Ahern also said that depending on a particular port, it may also be difficult to find the necessary real estate to be able to have an integrated radiation and X-Ray scanning system and the secondary inspection area that goes with that.
A critical component to getting the Secure Freight Initiative, and a similar effort known as the Container Security Initiative (CSI), up and running is having good partnerships with the host countries, Ahern said. At the Port of Southampton, which has a small and manageable footprint, it worked but “you don’t have that luxury elsewhere,” he said.
Regarding Southampton, Ahern indicated some containers bound for the United States aren’t being screened because they are going through a transshipment process. Transshipment refers to containers coming in on a vessel, and being offloaded, and then being loaded back onto another ship without having to pass through a terminal gate.
“It’s basically gate traffic that you have the opportunity to get,” Ahern said. “So transshipment is a huge problem as we go forward.”
Another problem plaguing CBP and even the host countries for CSI and Secure Freight is personnel staffing. Rep. David Price (D-N.C.), chairman of the Homeland Security Subcommittee, said that based on recent visits by himself and other panel members to Salalah and the Port of Alexandria in Egypt there is a “challenge” in meeting staffing requirements.
“We did have very enlightening, not necessarily totally encouraging visits to Alexandria and Salalah,” Price said. He said it’s obvious that CBP officials overseas need skill sets that are hard to come by.
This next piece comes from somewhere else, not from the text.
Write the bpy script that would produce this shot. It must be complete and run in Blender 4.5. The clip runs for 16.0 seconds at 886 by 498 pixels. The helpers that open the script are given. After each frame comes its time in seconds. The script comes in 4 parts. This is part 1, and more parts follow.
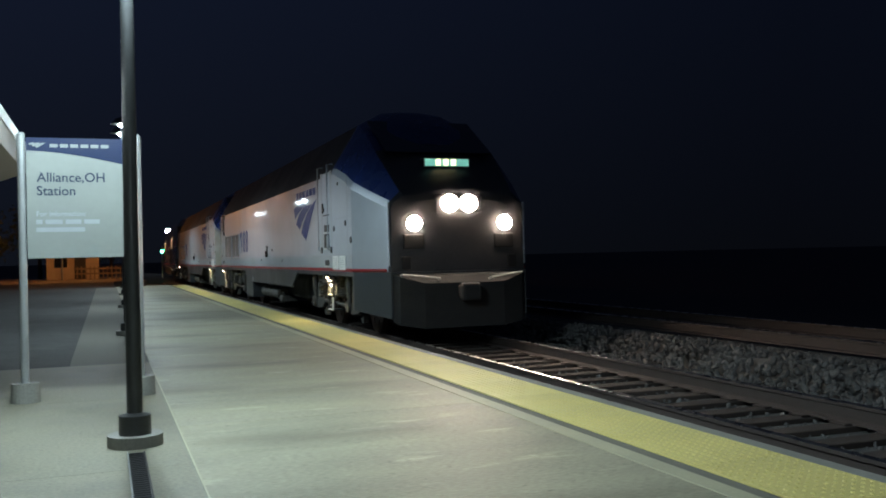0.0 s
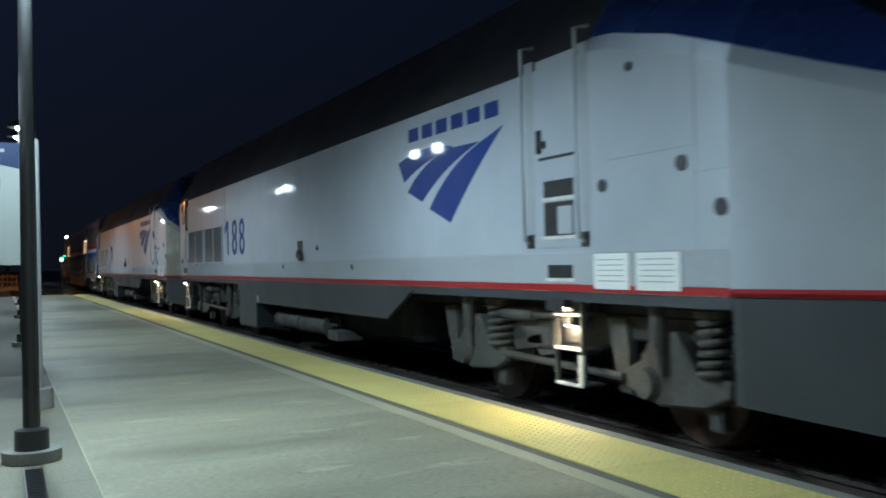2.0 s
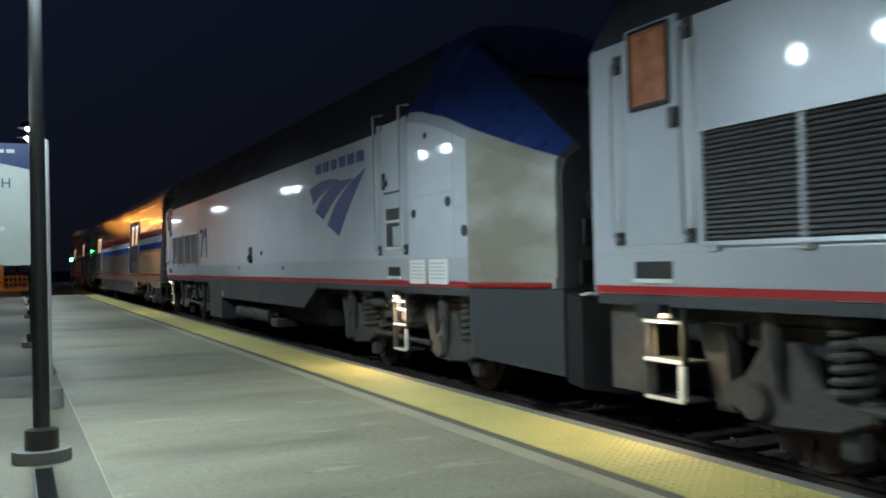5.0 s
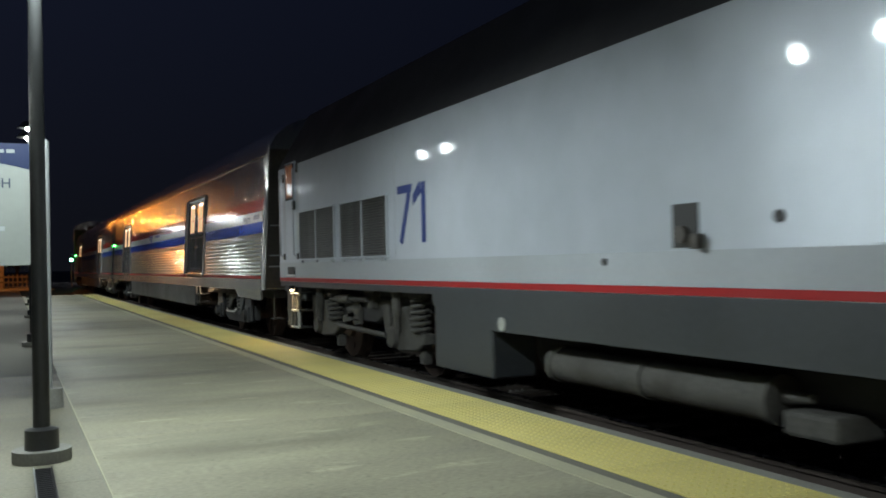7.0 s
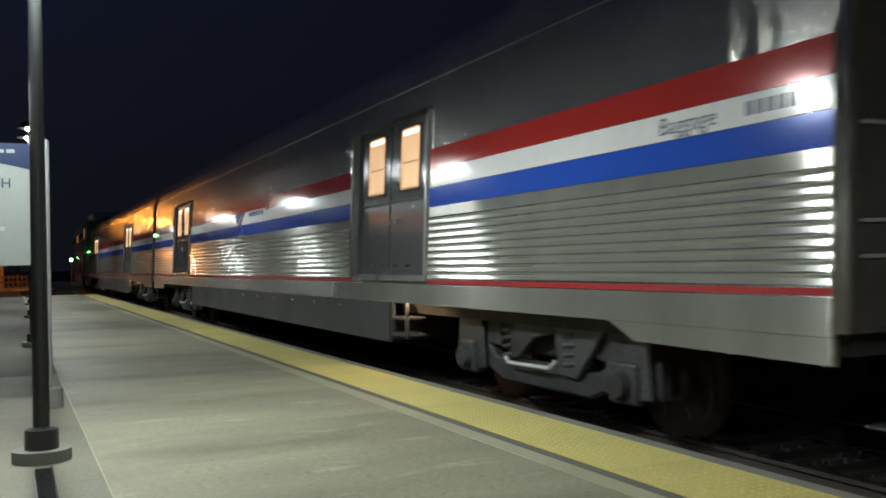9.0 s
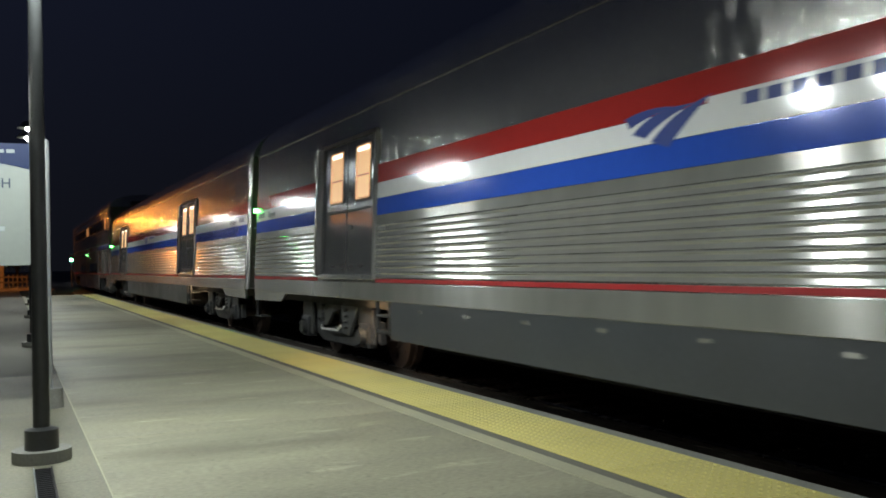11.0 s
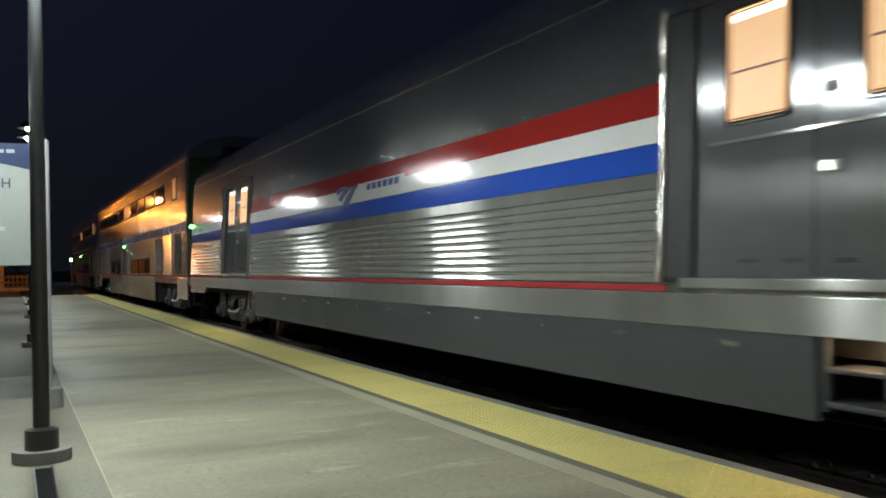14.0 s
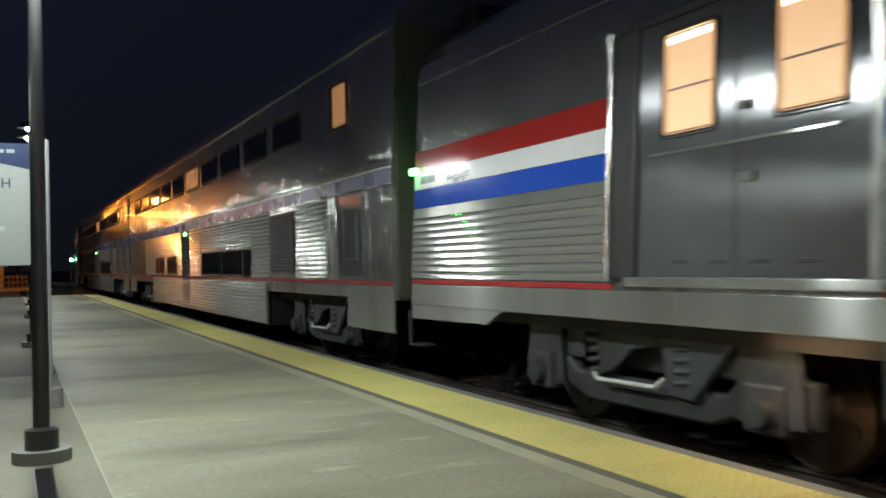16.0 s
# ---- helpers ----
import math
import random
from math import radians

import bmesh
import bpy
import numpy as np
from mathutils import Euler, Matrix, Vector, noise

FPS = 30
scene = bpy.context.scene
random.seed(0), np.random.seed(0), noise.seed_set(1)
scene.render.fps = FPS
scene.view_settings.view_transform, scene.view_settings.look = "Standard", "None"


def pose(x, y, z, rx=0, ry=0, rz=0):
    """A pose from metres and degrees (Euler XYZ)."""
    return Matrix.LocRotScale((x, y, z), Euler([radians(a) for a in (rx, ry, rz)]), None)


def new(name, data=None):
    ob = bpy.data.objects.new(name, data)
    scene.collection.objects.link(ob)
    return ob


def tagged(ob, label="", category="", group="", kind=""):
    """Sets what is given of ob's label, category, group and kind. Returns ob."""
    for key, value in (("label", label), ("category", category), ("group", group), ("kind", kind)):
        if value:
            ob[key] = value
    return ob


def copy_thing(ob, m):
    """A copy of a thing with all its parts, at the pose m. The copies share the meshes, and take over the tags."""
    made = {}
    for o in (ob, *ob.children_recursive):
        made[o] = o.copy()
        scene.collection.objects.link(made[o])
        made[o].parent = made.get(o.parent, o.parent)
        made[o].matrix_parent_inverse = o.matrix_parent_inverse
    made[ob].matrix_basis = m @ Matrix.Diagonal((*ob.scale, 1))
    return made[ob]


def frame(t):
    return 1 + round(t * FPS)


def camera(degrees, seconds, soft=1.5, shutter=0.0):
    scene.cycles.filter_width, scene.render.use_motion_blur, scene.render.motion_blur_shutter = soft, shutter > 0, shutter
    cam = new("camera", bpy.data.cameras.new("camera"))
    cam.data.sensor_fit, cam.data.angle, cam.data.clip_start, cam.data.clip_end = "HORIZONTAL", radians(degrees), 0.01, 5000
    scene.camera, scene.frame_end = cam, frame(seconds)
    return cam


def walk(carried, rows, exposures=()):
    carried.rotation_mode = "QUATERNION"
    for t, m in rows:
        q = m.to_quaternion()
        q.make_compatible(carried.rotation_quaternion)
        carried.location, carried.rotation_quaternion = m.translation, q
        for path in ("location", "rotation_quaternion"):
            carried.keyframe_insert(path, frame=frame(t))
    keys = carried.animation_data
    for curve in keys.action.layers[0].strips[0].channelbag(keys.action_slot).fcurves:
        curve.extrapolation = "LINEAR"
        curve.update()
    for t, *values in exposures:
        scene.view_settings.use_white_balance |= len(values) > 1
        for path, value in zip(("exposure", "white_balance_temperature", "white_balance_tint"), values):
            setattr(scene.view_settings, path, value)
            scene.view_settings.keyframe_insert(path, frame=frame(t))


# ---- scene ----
cam = camera(51.38, 16.0, soft=1.8, shutter=0.32)
EYE = (0.0, 0.0, 1.213)
# seconds, heading to the right of the track, tilt
TURNS = [(0.0, 20.14, 0.37), (0.5, 22.50, 0.48), (1.0, 24.96, 0.62), (1.5, 25.90, 0.65), (2.0, 25.67, 0.75),
         (2.5, 25.52, 0.78), (3.0, 25.34, 0.78), (3.5, 25.23, 0.78), (4.0, 25.18, 0.78), (4.5, 25.15, 0.78), (16.0, 25.15, 0.78)]
# the picture's brightness and white balance drift on the way
TONES = [(0.0, 0.10, 6400, 11), (1.5, 0.10, 6050, 10), (3.5, 0.0, 6200, 11), (5.5, 0.0, 6700, 14), (8.0, 0.02, 7400, 18), (12.0, 0.10, 7500, 18), (16.0, 0.10, 7500, 18)]
walk(cam, [(t, pose(*EYE, 90 + p, 1.275, -y)) for t, y, p in TURNS], TONES)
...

Price said he was surprised that CBP’s FY ’09 budget request is flat in terms of the numbers of staffers it needs for CSI.
Ahern said that staffing, both for CBP and getting the appropriate commitment from the host country, is “one of the many complexities of the overseas initiative.”
“As we move forward with 100 percent scanning that is going to be a huge undertaking, not only for us but for our host country partners that we cannot execute the program without,” Ahern said.